All three commissioners are expected to run for reelection, although none has formally announced a bid.

Meanwhile, Republican incumbents — including Controller Jeffrey Balzer, Treasurer Jared Squires, Register of Wills Sherry Magretti Hamilton and Sheriff James Albert — also could seek a return to their offices. Albert, a longtime district judge in Greensburg, was elected in 2019 as a Democrat but switched his registration to Republican less than a year into his term.

“I’m not aware of anyone’s intention to not seek another term,” said Bill Bretz, chairman of Westmoreland County’s Republican Committee.

Democratic officials see 2023 as an opportunity to grow the party that for decades held political power in the county but recently saw its influence wane. The party lays claim to just one countywide elected office and accounts for 38% of registered voters.
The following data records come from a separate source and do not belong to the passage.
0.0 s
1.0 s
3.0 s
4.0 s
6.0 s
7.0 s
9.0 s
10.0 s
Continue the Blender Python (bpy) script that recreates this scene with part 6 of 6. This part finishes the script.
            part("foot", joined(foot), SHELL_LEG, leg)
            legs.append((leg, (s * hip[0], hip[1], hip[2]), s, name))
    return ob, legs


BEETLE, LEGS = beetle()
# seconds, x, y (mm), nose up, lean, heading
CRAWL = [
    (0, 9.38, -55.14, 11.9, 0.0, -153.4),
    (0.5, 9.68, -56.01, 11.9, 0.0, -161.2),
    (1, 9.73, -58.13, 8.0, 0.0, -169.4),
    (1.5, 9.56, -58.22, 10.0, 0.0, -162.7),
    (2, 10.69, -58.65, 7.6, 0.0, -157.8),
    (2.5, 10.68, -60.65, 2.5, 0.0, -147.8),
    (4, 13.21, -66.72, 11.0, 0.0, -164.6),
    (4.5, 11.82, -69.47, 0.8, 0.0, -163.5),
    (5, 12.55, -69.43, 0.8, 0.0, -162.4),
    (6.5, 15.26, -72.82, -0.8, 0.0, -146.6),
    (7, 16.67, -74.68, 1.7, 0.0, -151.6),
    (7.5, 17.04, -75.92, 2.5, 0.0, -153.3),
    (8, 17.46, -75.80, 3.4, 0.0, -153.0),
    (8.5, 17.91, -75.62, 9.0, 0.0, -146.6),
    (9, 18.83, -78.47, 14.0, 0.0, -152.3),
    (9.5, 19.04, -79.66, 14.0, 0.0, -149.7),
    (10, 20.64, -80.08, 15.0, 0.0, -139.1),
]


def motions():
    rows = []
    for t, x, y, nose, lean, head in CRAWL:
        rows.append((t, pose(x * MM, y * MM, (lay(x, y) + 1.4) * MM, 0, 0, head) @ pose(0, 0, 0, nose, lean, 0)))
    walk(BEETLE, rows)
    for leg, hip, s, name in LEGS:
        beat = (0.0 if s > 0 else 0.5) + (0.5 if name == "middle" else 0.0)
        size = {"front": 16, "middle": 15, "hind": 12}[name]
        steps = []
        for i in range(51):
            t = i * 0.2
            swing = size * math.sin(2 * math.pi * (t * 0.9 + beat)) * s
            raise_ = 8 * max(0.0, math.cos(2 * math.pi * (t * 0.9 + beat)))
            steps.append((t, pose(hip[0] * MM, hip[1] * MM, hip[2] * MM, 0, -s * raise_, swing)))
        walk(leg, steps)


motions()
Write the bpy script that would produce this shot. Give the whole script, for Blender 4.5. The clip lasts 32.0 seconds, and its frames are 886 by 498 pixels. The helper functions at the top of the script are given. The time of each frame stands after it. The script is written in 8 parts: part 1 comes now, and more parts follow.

Nearly half of registered voters in the county, 49%, are Republicans, according to the most recent statistics published by the Pennsylvania Department of State.

“We have work to do,” said Democratic Party Chairwoman Michelle McFall.

The party is expected to turn to Thrasher as its standard-bearer in 2023. The lone elected Democrat at the courthouse, Thrasher previously said she would seek a third term.

In 2019, she forged a shift to the center and headed a slate of candidates she dubbed “moderate Democrats.” The group saw modest success with her reelection and Albert’s victory, while other Democrats on the ballot ran separate, unsuccessful campaigns.

“We can’t afford a split like that again, and we will follow Gina’s message. The goal is to get every Democrat to vote,” McFall said.

Republicans hold every other elected courthouse office after the party swept out longtime Democratic incumbents John Peck from the District Attorney’s Office and Ken Bacha as the county coroner in 2021.

Now, Republicans are looking to hold on.

“When you hold all the offices, you are obviously on defense,” Bretz said. “The struggle is, when you are in the majority, you have to do right by the citizens and earn their trust. I think we’ve done that. Now, we have to maintain our momentum.”